> **Scene script records**:
=-=-=-=-=

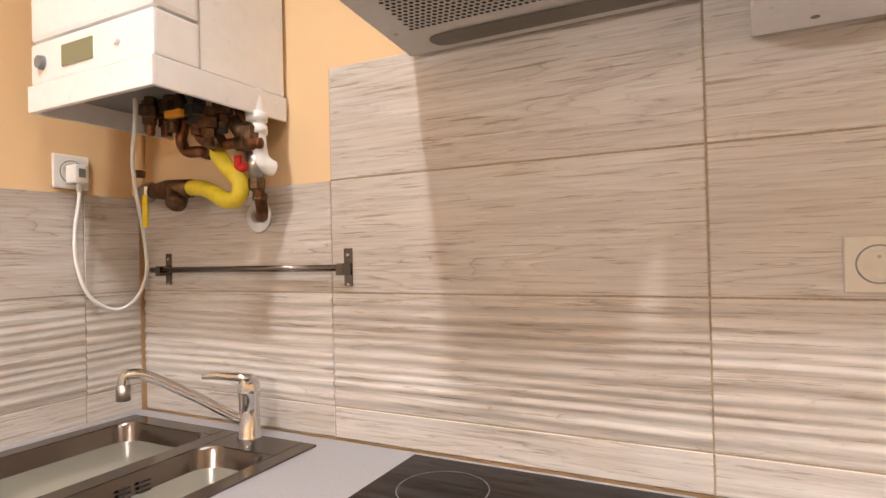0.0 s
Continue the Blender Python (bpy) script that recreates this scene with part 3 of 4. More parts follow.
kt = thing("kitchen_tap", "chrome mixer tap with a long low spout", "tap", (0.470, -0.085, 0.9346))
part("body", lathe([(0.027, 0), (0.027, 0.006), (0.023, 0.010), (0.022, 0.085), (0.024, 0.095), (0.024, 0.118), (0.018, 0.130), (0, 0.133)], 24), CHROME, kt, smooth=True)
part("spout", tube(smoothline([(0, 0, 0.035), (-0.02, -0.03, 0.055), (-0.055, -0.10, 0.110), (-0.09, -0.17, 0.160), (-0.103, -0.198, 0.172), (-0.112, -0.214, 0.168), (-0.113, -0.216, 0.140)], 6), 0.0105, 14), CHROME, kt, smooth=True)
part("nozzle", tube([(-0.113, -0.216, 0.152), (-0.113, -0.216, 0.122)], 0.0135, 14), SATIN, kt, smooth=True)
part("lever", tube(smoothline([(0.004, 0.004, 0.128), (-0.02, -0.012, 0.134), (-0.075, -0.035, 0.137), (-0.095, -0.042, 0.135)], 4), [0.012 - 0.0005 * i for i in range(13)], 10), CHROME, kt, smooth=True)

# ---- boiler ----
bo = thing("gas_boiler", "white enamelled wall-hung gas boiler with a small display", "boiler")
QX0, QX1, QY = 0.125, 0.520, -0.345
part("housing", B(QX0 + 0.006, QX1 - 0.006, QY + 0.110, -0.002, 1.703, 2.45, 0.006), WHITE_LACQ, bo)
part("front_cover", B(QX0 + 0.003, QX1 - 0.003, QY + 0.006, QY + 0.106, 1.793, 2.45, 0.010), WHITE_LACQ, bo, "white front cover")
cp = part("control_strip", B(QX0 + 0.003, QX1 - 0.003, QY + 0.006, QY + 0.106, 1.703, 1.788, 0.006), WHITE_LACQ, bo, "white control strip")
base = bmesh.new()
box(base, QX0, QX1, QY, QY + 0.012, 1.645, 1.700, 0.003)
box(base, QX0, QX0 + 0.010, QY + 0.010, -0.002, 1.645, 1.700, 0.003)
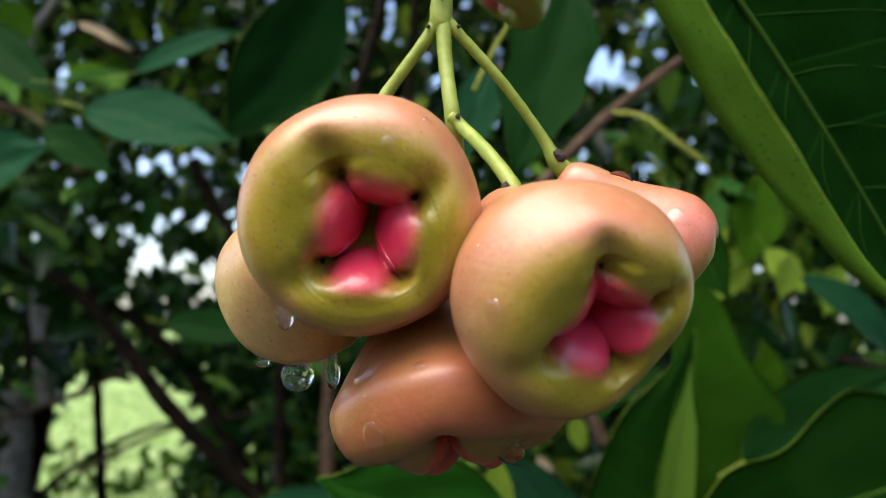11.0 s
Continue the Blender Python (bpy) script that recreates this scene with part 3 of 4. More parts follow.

=-=-=-=-=

> **Task instructions**: Pictures are excluded; copy all other data exactly as shown.

> **Result of the exercise**:
0.0 s
Continue the Blender Python (bpy) script that recreates this scene with part 3 of 4. More parts follow.
kt = thing("kitchen_tap", "chrome mixer tap with a long low spout", "tap", (0.470, -0.085, 0.9346))
part("body", lathe([(0.027, 0), (0.027, 0.006), (0.023, 0.010), (0.022, 0.085), (0.024, 0.095), (0.024, 0.118), (0.018, 0.130), (0, 0.133)], 24), CHROME, kt, smooth=True)
part("spout", tube(smoothline([(0, 0, 0.035), (-0.02, -0.03, 0.055), (-0.055, -0.10, 0.110), (-0.09, -0.17, 0.160), (-0.103, -0.198, 0.172), (-0.112, -0.214, 0.168), (-0.113, -0.216, 0.140)], 6), 0.0105, 14), CHROME, kt, smooth=True)
part("nozzle", tube([(-0.113, -0.216, 0.152), (-0.113, -0.216, 0.122)], 0.0135, 14), SATIN, kt, smooth=True)
part("lever", tube(smoothline([(0.004, 0.004, 0.128), (-0.02, -0.012, 0.134), (-0.075, -0.035, 0.137), (-0.095, -0.042, 0.135)], 4), [0.012 - 0.0005 * i for i in range(13)], 10), CHROME, kt, smooth=True)

# ---- boiler ----
bo = thing("gas_boiler", "white enamelled wall-hung gas boiler with a small display", "boiler")
QX0, QX1, QY = 0.125, 0.520, -0.345
part("housing", B(QX0 + 0.006, QX1 - 0.006, QY + 0.110, -0.002, 1.703, 2.45, 0.006), WHITE_LACQ, bo)
part("front_cover", B(QX0 + 0.003, QX1 - 0.003, QY + 0.006, QY + 0.106, 1.793, 2.45, 0.010), WHITE_LACQ, bo, "white front cover")
cp = part("control_strip", B(QX0 + 0.003, QX1 - 0.003, QY + 0.006, QY + 0.106, 1.703, 1.788, 0.006), WHITE_LACQ, bo, "white control strip")
base = bmesh.new()
box(base, QX0, QX1, QY, QY + 0.012, 1.645, 1.700, 0.003)
box(base, QX0, QX0 + 0.010, QY + 0.010, -0.002, 1.645, 1.700, 0.003)
11.0 s
Continue the Blender Python (bpy) script that recreates this scene with part 3 of 4. More parts follow.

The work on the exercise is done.